TASK DIRECTIONS: Your answer should be a single number: the count of lines that include the word "Blender".

EXCERPTED DATA:

────────────────

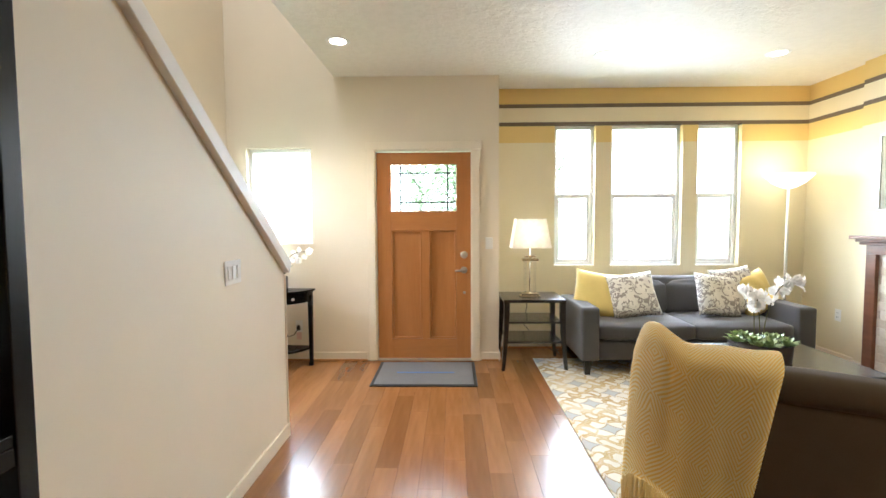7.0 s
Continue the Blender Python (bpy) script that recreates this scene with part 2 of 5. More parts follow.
def carpet():
    m, nt, b = nodes_of("carpet")
    n = noise_tex(nt, 95, 4, 0.75, (0.6, 1, 1.2))
    s = noise_tex(nt, 26, 3, 0.6, (0.25, 1, 1.6))
    c = mixed(nt, "MULTIPLY", 0.5, ramp(nt, n.outputs["Fac"], [(0.3, (0.40, 0.31, 0.22)), (0.7, (0.70, 0.58, 0.44))]),
              ramp(nt, s.outputs["Fac"], [(0.3, (0.6, 0.6, 0.6)), (0.65, (1, 1, 1))]))
    nt.links.new(c, b.inputs["Base Color"])
    b.inputs["Roughness"].default_value = 1.0
    b.inputs["Sheen Weight"].default_value = 0.3
    bumped(nt, b, n.outputs["Fac"], 0.9, 0.008)
    return m


def clear_glass(name="clear_glass", tint=(1, 1, 1), rough=0.0):
    m, nt, b = nodes_of(name)
    b.inputs["Base Color"].default_value = (*tint, 1)
    b.inputs["Transmission Weight"].default_value = 1.0
    b.inputs["Roughness"].default_value = rough
    b.inputs["IOR"].default_value = 1.45
    return m


def pane_glass(name, gloss, by_angle=False):
    m = bpy.data.materials.new(name)
    m.use_nodes = True
    nt = m.node_tree
    nt.nodes.clear()
    out = nt.nodes.new("ShaderNodeOutputMaterial")
    tr = nt.nodes.new("ShaderNodeBsdfTransparent")
    gl = nt.nodes.new("ShaderNodeBsdfGlossy")
    gl.inputs["Roughness"].default_value = 0.02
    mx = nt.nodes.new("ShaderNodeMixShader")
    mx.inputs[0].default_value = gloss
    if by_angle:
        lw = nt.nodes.new("ShaderNodeLayerWeight")
        lw.inputs["Blend"].default_value = 0.5
        steep = maths(nt, "MULTIPLY", maths(nt, "POWER", lw.outputs["Facing"], 3.0), 0.8)
        nt.links.new(maths(nt, "ADD", steep, 0.02), mx.inputs[0])
    nt.links.new(tr.outputs[0], mx.inputs[1])
    nt.links.new(gl.outputs[0], mx.inputs[2])
    nt.links.new(mx.outputs[0], out.inputs[0])
    return m


def glowing(name, colour, strength):
    m, nt, b = nodes_of(name)
    b.inputs["Base Color"].default_value = (*colour, 1)
    b.inputs["Emission Color"].default_value = (*colour, 1)
    b.inputs["Emission Strength"].default_value = strength
    b.inputs["Roughness"].default_value = 0.5
    return m


def petal_skin(name, colour):
    """Thin petal: half reflects, half lets light through."""
    m, nt, b = nodes_of(name)
    tone = noise_tex(nt, 28, 3)
    col = ramp(nt, tone.outputs["Fac"], [(0.3, tuple(c * 0.92 for c in colour)), (0.7, tuple(min(1.0, c * 1.05) for c in colour))])
    nt.links.new(col, b.inputs["Base Color"])
    b.inputs["Roughness"].default_value = 0.6
    tr = nt.nodes.new("ShaderNodeBsdfTranslucent")
    nt.links.new(col, tr.inputs["Color"])
    mx = nt.nodes.new("ShaderNodeMixShader")
    mx.inputs[0].default_value = 0.5
    nt.links.new(b.outputs[0], mx.inputs[1])
    nt.links.new(tr.outputs[0], mx.inputs[2])
    nt.links.new(mx.outputs[0], nt.nodes["Material Output"].inputs["Surface"])
    return m


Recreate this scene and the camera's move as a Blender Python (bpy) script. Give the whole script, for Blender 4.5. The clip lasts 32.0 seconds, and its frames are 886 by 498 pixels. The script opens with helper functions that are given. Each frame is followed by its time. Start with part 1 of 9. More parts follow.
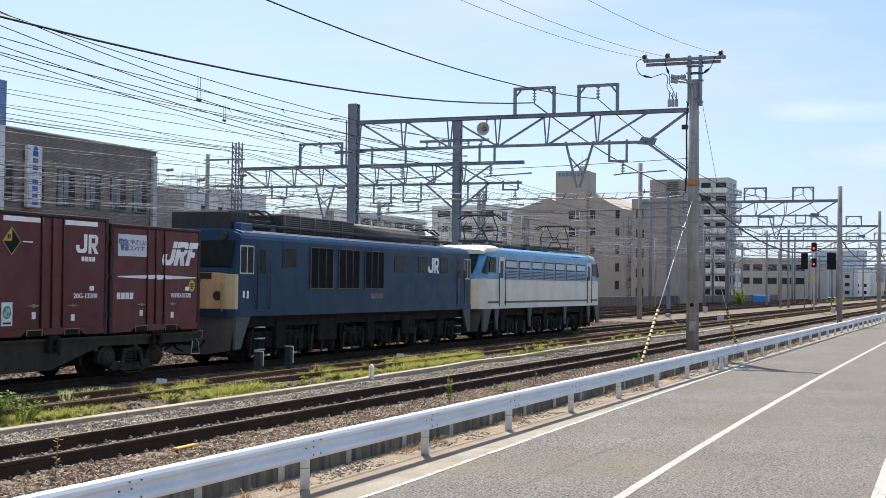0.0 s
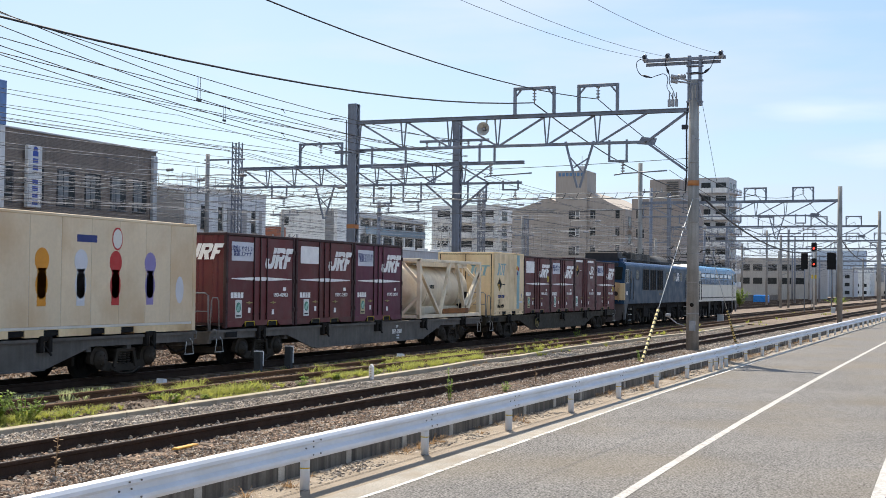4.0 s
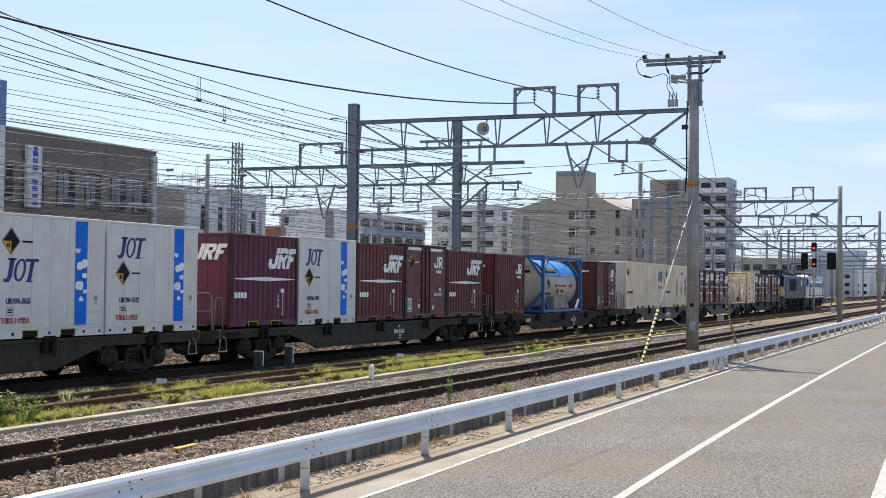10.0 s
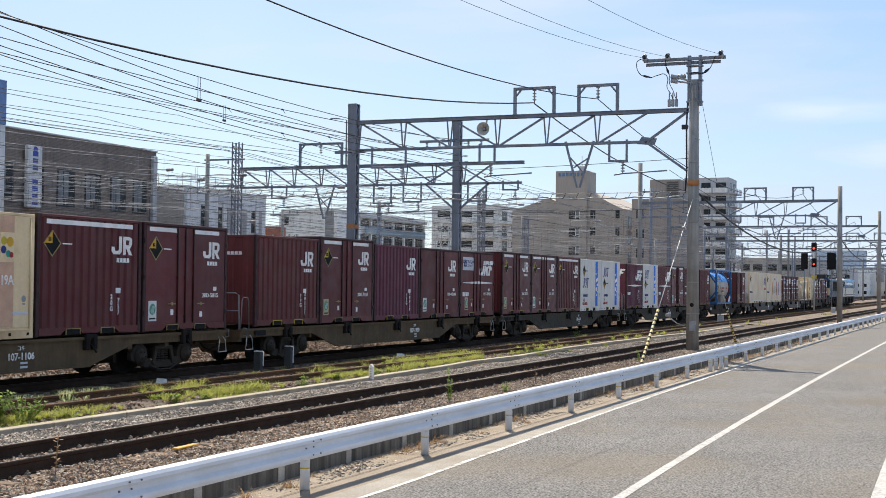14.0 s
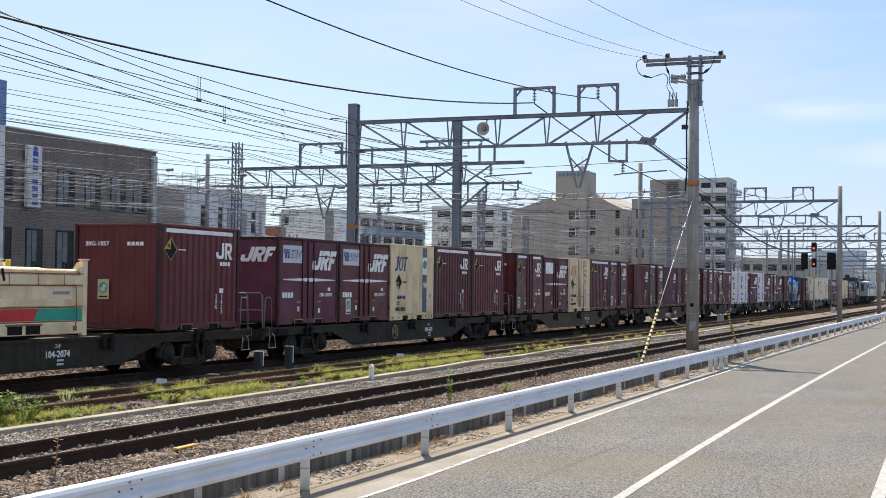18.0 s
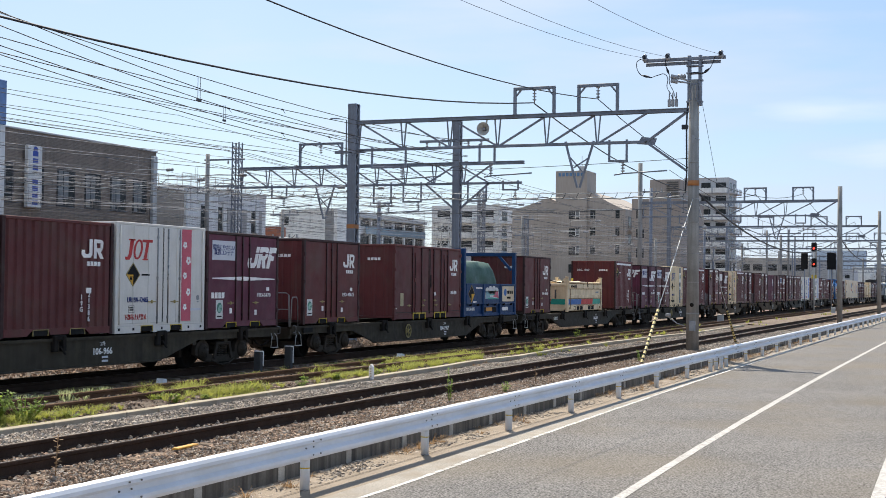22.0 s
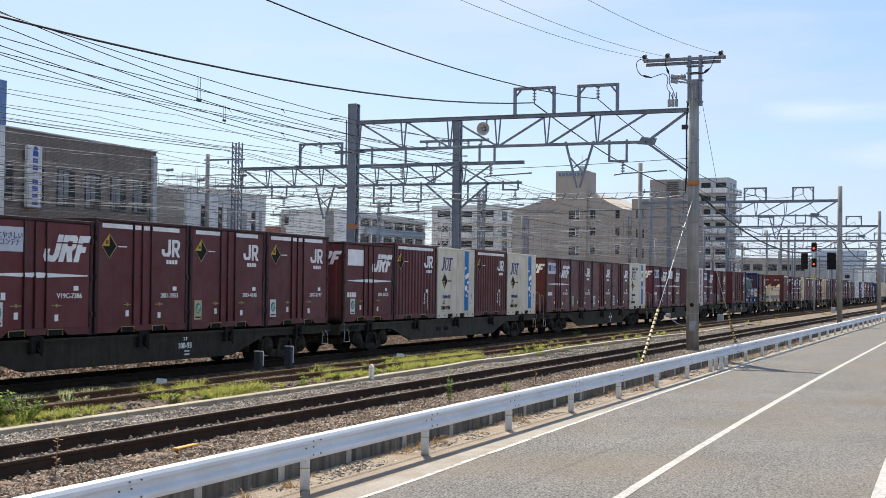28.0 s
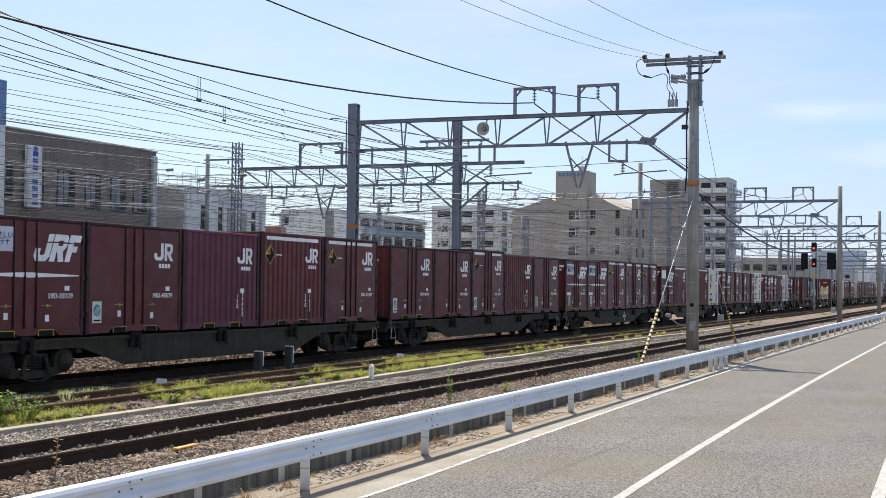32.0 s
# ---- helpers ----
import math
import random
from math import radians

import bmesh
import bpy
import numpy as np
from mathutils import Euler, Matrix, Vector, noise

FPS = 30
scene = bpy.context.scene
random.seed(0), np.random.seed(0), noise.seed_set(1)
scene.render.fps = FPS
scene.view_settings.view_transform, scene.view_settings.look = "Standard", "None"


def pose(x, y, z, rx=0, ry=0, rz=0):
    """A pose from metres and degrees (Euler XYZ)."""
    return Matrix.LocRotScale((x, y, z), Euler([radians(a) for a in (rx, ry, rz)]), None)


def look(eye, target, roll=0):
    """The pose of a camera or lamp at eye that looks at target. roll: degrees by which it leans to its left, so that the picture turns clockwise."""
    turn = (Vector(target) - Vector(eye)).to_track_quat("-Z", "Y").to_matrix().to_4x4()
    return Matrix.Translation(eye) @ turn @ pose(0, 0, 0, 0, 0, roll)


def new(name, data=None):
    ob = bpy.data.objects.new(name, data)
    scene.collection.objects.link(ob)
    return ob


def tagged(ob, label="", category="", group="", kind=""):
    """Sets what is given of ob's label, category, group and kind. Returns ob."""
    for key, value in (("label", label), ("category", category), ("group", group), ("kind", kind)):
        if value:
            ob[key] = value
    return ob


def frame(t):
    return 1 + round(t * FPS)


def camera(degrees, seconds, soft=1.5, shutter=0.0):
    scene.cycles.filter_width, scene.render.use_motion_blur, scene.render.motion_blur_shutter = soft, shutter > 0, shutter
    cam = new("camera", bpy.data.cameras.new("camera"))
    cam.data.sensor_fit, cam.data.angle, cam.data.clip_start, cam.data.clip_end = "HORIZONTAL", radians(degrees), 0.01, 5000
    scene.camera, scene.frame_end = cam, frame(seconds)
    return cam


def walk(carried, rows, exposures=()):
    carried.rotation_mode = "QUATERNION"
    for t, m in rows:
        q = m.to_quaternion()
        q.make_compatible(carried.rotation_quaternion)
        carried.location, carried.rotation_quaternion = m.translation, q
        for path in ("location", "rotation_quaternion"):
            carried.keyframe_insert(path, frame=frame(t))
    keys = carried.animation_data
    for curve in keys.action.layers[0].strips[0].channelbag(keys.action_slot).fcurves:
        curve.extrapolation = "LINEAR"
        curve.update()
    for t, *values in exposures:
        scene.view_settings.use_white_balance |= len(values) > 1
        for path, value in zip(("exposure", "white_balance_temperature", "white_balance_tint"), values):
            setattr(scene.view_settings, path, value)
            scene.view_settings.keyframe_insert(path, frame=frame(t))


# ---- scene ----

# ---- camera ----
EYE = Vector((-30.465, -19.416, 2.189))
AHEAD = Vector((0.92627, 0.37588, 0.02719))
cam = camera(36.76, 32.0, soft=0.78, shutter=0.06)
CAM_POSE = look(EYE, EYE + AHEAD * 50, 0.686)
walk(cam, [(0.0, CAM_POSE), (32.0, CAM_POSE)], exposures=[(0.0, 0.56, 6880, 10), (3.5, 0.58, 6880, 10), (8.0, 0.53, 6880, 10), (32.0, 0.50, 6880, 10)])

# ---- daylight ----
SUN_WAY = Vector((8.1, 4.5, 11.55)).normalized()
world = bpy.data.worlds.new("sky")
scene.world = world
world.use_nodes = True


def sky_nodes():
    nt = world.node_tree
    nt.nodes.clear()
    sky = nt.nodes.new("ShaderNodeTexSky")
    sky.sky_type, sky.sun_disc = "NISHITA", False
    sky.sun_elevation = math.asin(SUN_WAY.z)
    sky.sun_rotation = math.atan2(SUN_WAY.x, SUN_WAY.y)
    sky.air_density, sky.dust_density, sky.ozone_density = 1.0, 0.10, 1.7
    bg = nt.nodes.new("ShaderNodeBackground")
    bg.inputs["Strength"].default_value = 0.114
    out = nt.nodes.new("ShaderNodeOutputWorld")
    # thin wisps of high cloud
    tc = nt.nodes.new("ShaderNodeTexCoord")
    mp = nt.nodes.new("ShaderNodeMapping")
    mp.inputs["Scale"].default_value = (1.6, 1.6, 9.0)
    nz = nt.nodes.new("ShaderNodeTexNoise")
    nz.inputs["Scale"].default_value, nz.inputs["Detail"].default_value = 2.2, 7
    rp = nt.nodes.new("ShaderNodeMapRange")
    rp.inputs["From Min"].default_value, rp.inputs["From Max"].default_value = 0.50, 0.80
    rp.inputs["To Min"].default_value, rp.inputs["To Max"].default_value = 0.64, 0.92
    mx = nt.nodes.new("ShaderNodeMix")
    mx.data_type = "RGBA"
    side = nt.nodes.new("ShaderNodeVectorMath")
    side.operation = "DOT_PRODUCT"
    side.inputs[1].default_value = (0.376, -0.926, 0.0)
    nt.links.new(tc.outputs["Generated"], side.inputs[0])
    thin = nt.nodes.new("ShaderNodeMapRange")
    for k, val in (("From Min", -0.15), ("From Max", 0.38), ("To Min", 0.0), ("To Max", 1.0)):
        thin.inputs[k].default_value = val
    nt.links.new(side.outputs["Value"], thin.inputs["Value"])
    tone = nt.nodes.new("ShaderNodeMix")
    tone.data_type = "RGBA"
    tone.inputs["A"].default_value, tone.inputs["B"].default_value = (3.62, 4.65, 6.25, 1), (2.15, 3.4, 5.85, 1)
    nt.links.new(thin.outputs["Result"], tone.inputs["Factor"])
    nt.links.new(tone.outputs["Result"], mx.inputs["B"])
    nt.links.new(tc.outputs["Generated"], mp.inputs["Vector"])
    nt.links.new(mp.outputs["Vector"], nz.inputs["Vector"])
    nt.links.new(nz.outputs["Fac"], rp.inputs["Value"])
    nt.links.new(rp.outputs["Result"], mx.inputs["Factor"])
    nt.links.new(sky.outputs["Color"], mx.inputs["A"])
    wisp = nt.nodes.new("ShaderNodeMapRange")
    for k, val in (("From Min", 0.50), ("From Max", 0.74), ("To Min", 0.0), ("To Max", 0.42)):
        wisp.inputs[k].default_value = val
    mx2 = nt.nodes.new("ShaderNodeMix")
    mx2.data_type = "RGBA"
    mx2.inputs["B"].default_value = (5.9, 6.4, 7.2, 1)
    nt.links.new(nz.outputs["Fac"], wisp.inputs["Value"])
    nt.links.new(wisp.outputs["Result"], mx2.inputs["Factor"])
    nt.links.new(mx.outputs["Result"], mx2.inputs["A"])
    # low streaks of cloud over the end of the yard
    low = mx2
    for way, reach in (((0.987, 0.096, 0.129), 0.12), ((0.993, 0.058, 0.097), 0.10)):
        off = nt.nodes.new("ShaderNodeVectorMath")
        off.operation = "SUBTRACT"
        off.inputs[1].default_value = way
        nt.links.new(tc.outputs["Generated"], off.inputs[0])
        flat = nt.nodes.new("ShaderNodeVectorMath")
        flat.operation = "MULTIPLY"
        flat.inputs[1].default_value = (1.0, 1.0, 5.5)
        nt.links.new(off.outputs["Vector"], flat.inputs[0])
        far = nt.nodes.new("ShaderNodeVectorMath")
        far.operation = "LENGTH"
        nt.links.new(flat.outputs["Vector"], far.inputs[0])
        fade = nt.nodes.new("ShaderNodeMapRange")
        for k, val in (("From Min", 0.0), ("From Max", reach), ("To Min", 1.0), ("To Max", 0.0)):
            fade.inputs[k].default_value = val
        nt.links.new(far.outputs["Value"], fade.inputs["Value"])
        fluff = nt.nodes.new("ShaderNodeTexNoise")
        fluff.inputs["Scale"].default_value, fluff.inputs["Detail"].default_value = 6.0, 9
        nt.links.new(mp.outputs["Vector"], fluff.inputs["Vector"])
        ragged = nt.nodes.new("ShaderNodeMath")
        ragged.operation = "MULTIPLY"
        nt.links.new(fade.outputs["Result"], ragged.inputs[0])
        nt.links.new(fluff.outputs["Fac"], ragged.inputs[1])
        veil = nt.nodes.new("ShaderNodeMix")
        veil.data_type = "RGBA"
        veil.inputs["B"].default_value = (6.3, 6.7, 7.3, 1)
        edge_of = nt.nodes.new("ShaderNodeMapRange")
        for k, val in (("From Min", 0.24), ("From Max", 0.66), ("To Min", 0.0), ("To Max", 0.5)):
            edge_of.inputs[k].default_value = val
        nt.links.new(ragged.outputs["Value"], edge_of.inputs["Value"])
        nt.links.new(edge_of.outputs["Result"], veil.inputs["Factor"])
        nt.links.new(low.outputs["Result"], veil.inputs["A"])
        low = veil
    nt.links.new(low.outputs["Result"], bg.inputs["Color"])
    nt.links.new(bg.outputs["Background"], out.inputs["Surface"])


sky_nodes()
sun = new("sun", bpy.data.lights.new("sun", "SUN"))
sun.data.energy, sun.data.angle, sun.data.color = 5.2, radians(0.5), (1.0, 0.93, 0.81)
sun.matrix_world = look(SUN_WAY * 60, (0, 0, 0))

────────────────

EXPECTED OUTPUT: 2